Alors que la performance du ryokan s’améliorait, un nouveau problème est apparu : Tomoko était épuisée de travailler sans arrêt, sans aucun jour de repos.

« Même si la satisfaction client augmente, cela n’a aucun sens si la qualité de vie des employés ne s’améliore pas elle aussi », dit-elle.

Amélioration de la qualité du travail et redistribution salariale

En 2014, le couple prend la décision radicale de fermer l’auberge les mardis et mercredis. La décision suscite des plaintes de clients, incrédules qu’un ryokan puisse fermer certains jours.

Ils vont encore plus loin en 2016 en décidant de fermer après le déjeuner les lundis et d’arrêter de prendre des invités pour la nuit du lundi.

Malgré ces changements, le chiffre d’affaires annuel de l’auberge et des sociétés du groupe passe de 290 millions de yens en 2010 à 726 millions de yens aujourd’hui. Une partie de cette croissance est due à l’amélioration de la qualité et de la réputation des repas servis.

Avant, l’auberge comptait 20 employés réguliers. Avec la nouvelle organisation, l’équipe reconfigurée inclut 25 employés à temps plein et moins d’employés à temps partiel.

Le personnel reçoit également sa part des bénéfices de la croissance de l’entreprise. Leur revenu annuel moyen est passé de 2,88 à 3,98 millions de yens, tandis que le taux de départs du personnel a chuté de 33 % à 4 %. Dans cette industrie, même si les gens travaillent dur, les revenus sont généralement faibles. « L’industrie des services a tenu pour acquis le dévouement des travailleurs à la satisfaction de la clientèle », explique Tomoko.

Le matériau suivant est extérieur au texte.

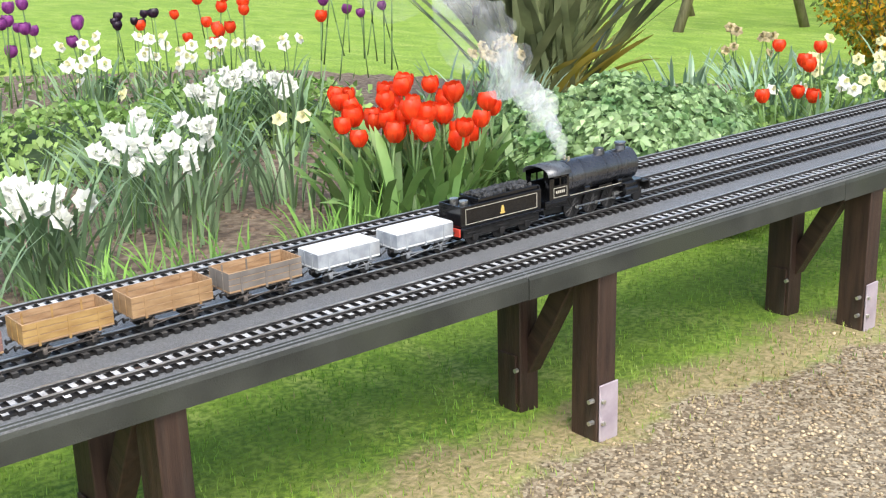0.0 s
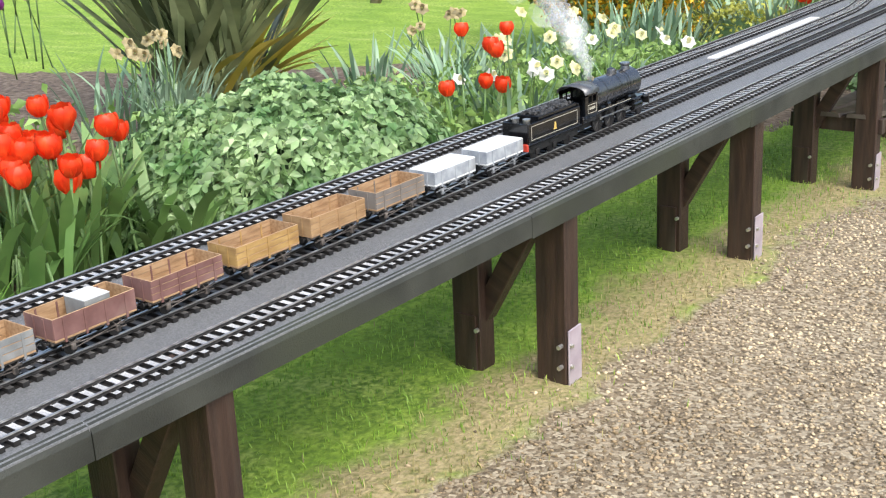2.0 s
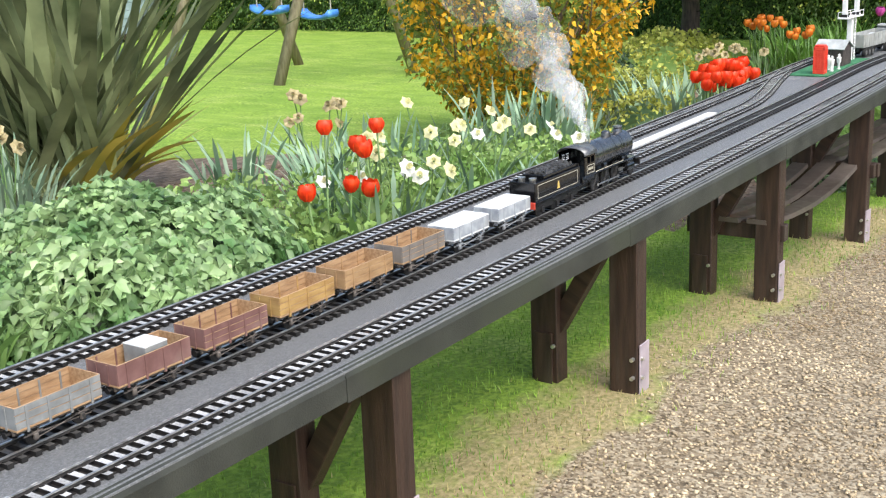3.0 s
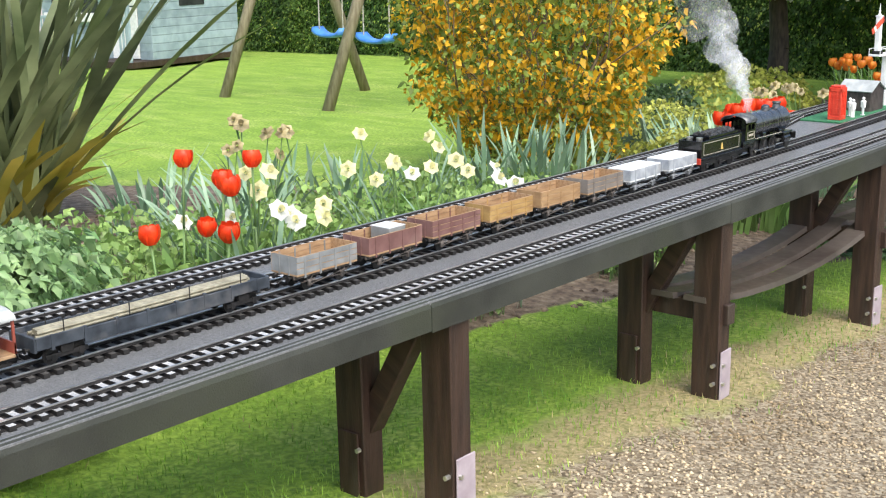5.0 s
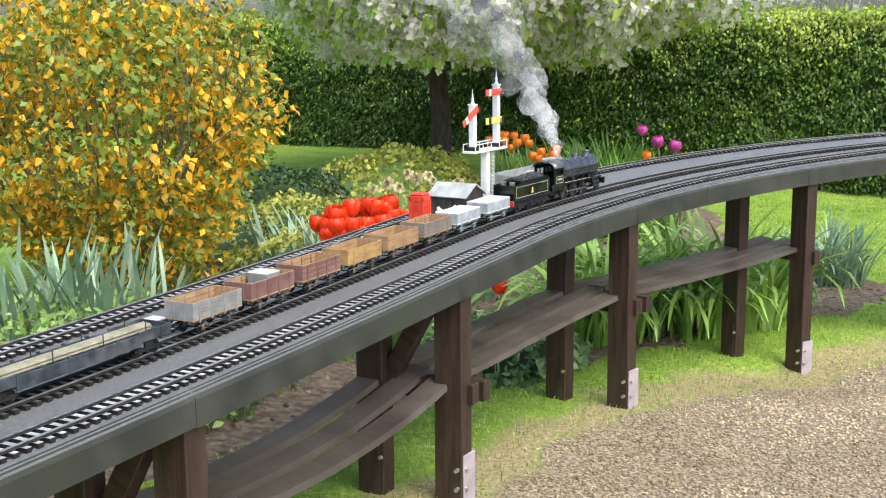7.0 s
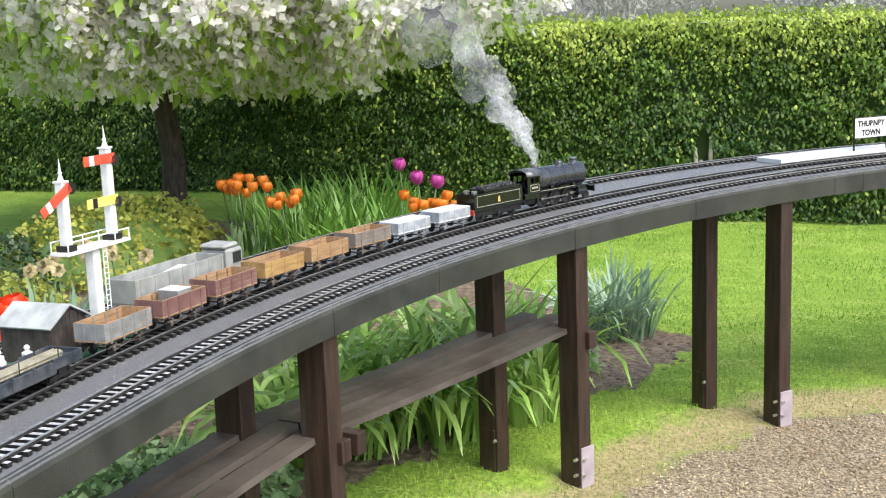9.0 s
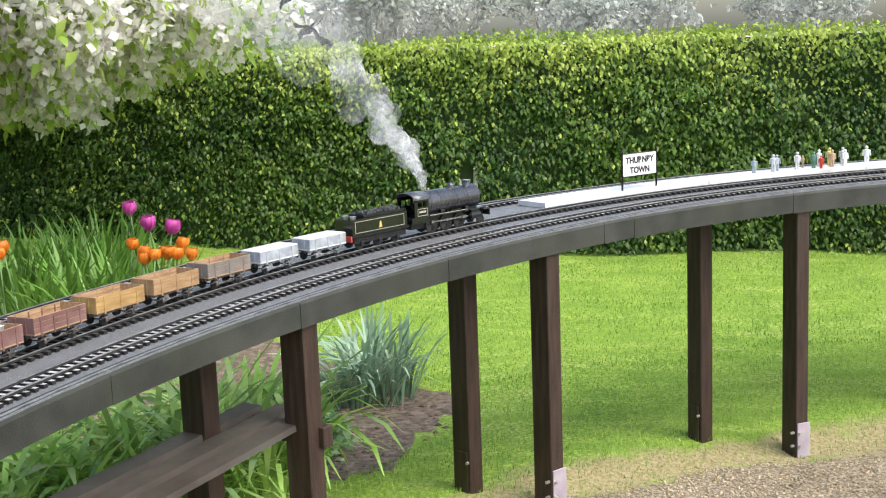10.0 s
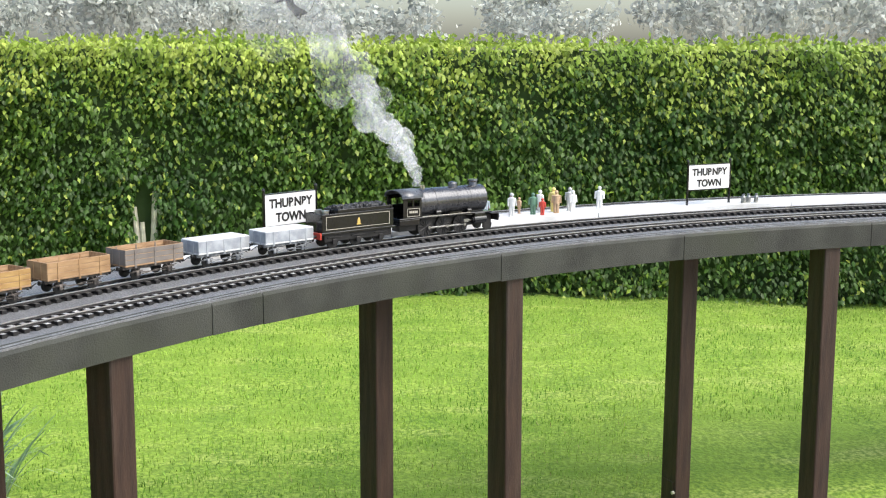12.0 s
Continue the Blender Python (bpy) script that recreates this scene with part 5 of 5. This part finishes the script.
def playhouse():
    t = thing("playhouse", 11.42, 15.72, float(lie(11.8, 14.6)), math.degrees(math.atan2(13.74 - 15.72, 11.77 - 11.42)), "blue-grey boarded wooden playhouse with a small veranda", "playhouse")
    W, D, H, V = 2.05, 1.75, 1.5, 0.42

    def boards(x0, x1, y, z0, z1, along_y=False):
        n = int((z1 - z0) / 0.1)
        for i in range(n):
            a = z0 + (z1 - z0) * i / n
            bm = bmesh.new()
            if along_y:
                box(bm, y - 0.008, y + 0.008, x0, x1, a + 0.002, a + (z1 - z0) / n - 0.002, 0.003)
            else:
                box(bm, x0, x1, y - 0.008, y + 0.008, a + 0.002, a + (z1 - z0) / n - 0.002, 0.003)
            part("board", bm, HOUSE_BLUE, t)

    bm = bmesh.new()
    box(bm, -0.02, W + 0.02, 0, D + V, 0.03, 0.11, 0.004)
    part("base", bm, POST_WOOD, t)
    boards(0.0, 0.2, V, 0.11, H)
    boards(0.2, 1.1, V, 0.11, 0.65)
    boards(1.1, 1.32, V, 0.11, H)
    boards(1.82, W, V, 0.11, H)
    boards(V, V + D, W - 0.01, 0.11, H, True)
    boards(V, V + D, 0.01, 0.11, H, True)
    boards(0.02, W - 0.02, V + D - 0.01, 0.11, H)
    bm = bmesh.new()
    box(bm, 0.2, 1.1, V - 0.004, V + 0.004, 0.72, 1.3)
    win = part("window", bm, HOUSE_DARK, t)
    bm = bmesh.new()
    box(bm, 0.63, 0.67, V - 0.015, V + 0.01, 0.72, 1.3)
    part("glazing_bar", bm, WHITE, win)
    bm = bmesh.new()
    box(bm, 0.12, 1.16, V - 0.1, V + 0.01, 0.6, 0.72, 0.01)
    part("window_box", bm, WHITE, t)
    bm = bmesh.new()
    box(bm, 1.33, 1.81, V - 0.02, V + 0.012, 0.12, 0.8, 0.005)
    box(bm, 1.33, 1.81, V - 0.02, V + 0.012, 0.82, H, 0.005)
    part("stable_door", bm, WHITE, t)
    bm = bmesh.new()
    box(bm, 1.33, 1.6, V - 0.03, V - 0.02, 0.72, 0.74)
    part("hinge", bm, BLACK_MATT, t)
    for x in [0.03 + 0.075 * i for i in range(8)] + [1.86 + 0.06 * i for i in range(4)]:
        bm = bmesh.new()
        box(bm, x - 0.018, x + 0.018, 0.02, 0.035, 0.13, 0.68, 0.004)
        part("paling", bm, HOUSE_BLUE, t)
    for x0, x1 in ((0.0, 0.6), (1.82, W)):
        bm = bmesh.new()
        box(bm, x0, x1, 0.01, 0.045, 0.66, 0.7, 0.003)
        box(bm, x0, x1, 0.036, 0.05, 0.2, 0.24, 0.003)
        part("veranda_rail", bm, HOUSE_BLUE, t)
    for x in (0.02, W - 0.03):
        bm = bmesh.new()
        box(bm, x - 0.025, x + 0.025, 0.0, 0.05, 0.11, H, 0.003)
        part("veranda_post", bm, HOUSE_BLUE, t)
    bm = bmesh.new()
    box(bm, W - 0.001, W + 0.006, V + 0.55, V + 1.05, 0.8, 1.2)
    part("side_window", bm, HOUSE_DARK, t)
    for s in (-1, 1):
        bm = bmesh.new()
        box(bm, -0.72, 0.72, -0.15, D + V + 0.1, -0.015, 0.015, 0, Matrix.Translation((W / 2 + s * 0.58, 0, H + 0.28)) @ pose(0, 0, 0, 0, s * 28))
        part("roof_slope", bm, FELT, t)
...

Le ryokan Jinya a fêté son centième anniversaire en 2018.« Je veux promouvoir des modes de travail qui puissent s’adapter aux différentes étapes de la vie, comme l’éducation des enfants et les soins des personnes âgées, dans l’ensemble de l’industrie [des services] », affirme Tomoko. « Je veux que les auberges deviennent un secteur dans lequel les gens ont envie de travailler ».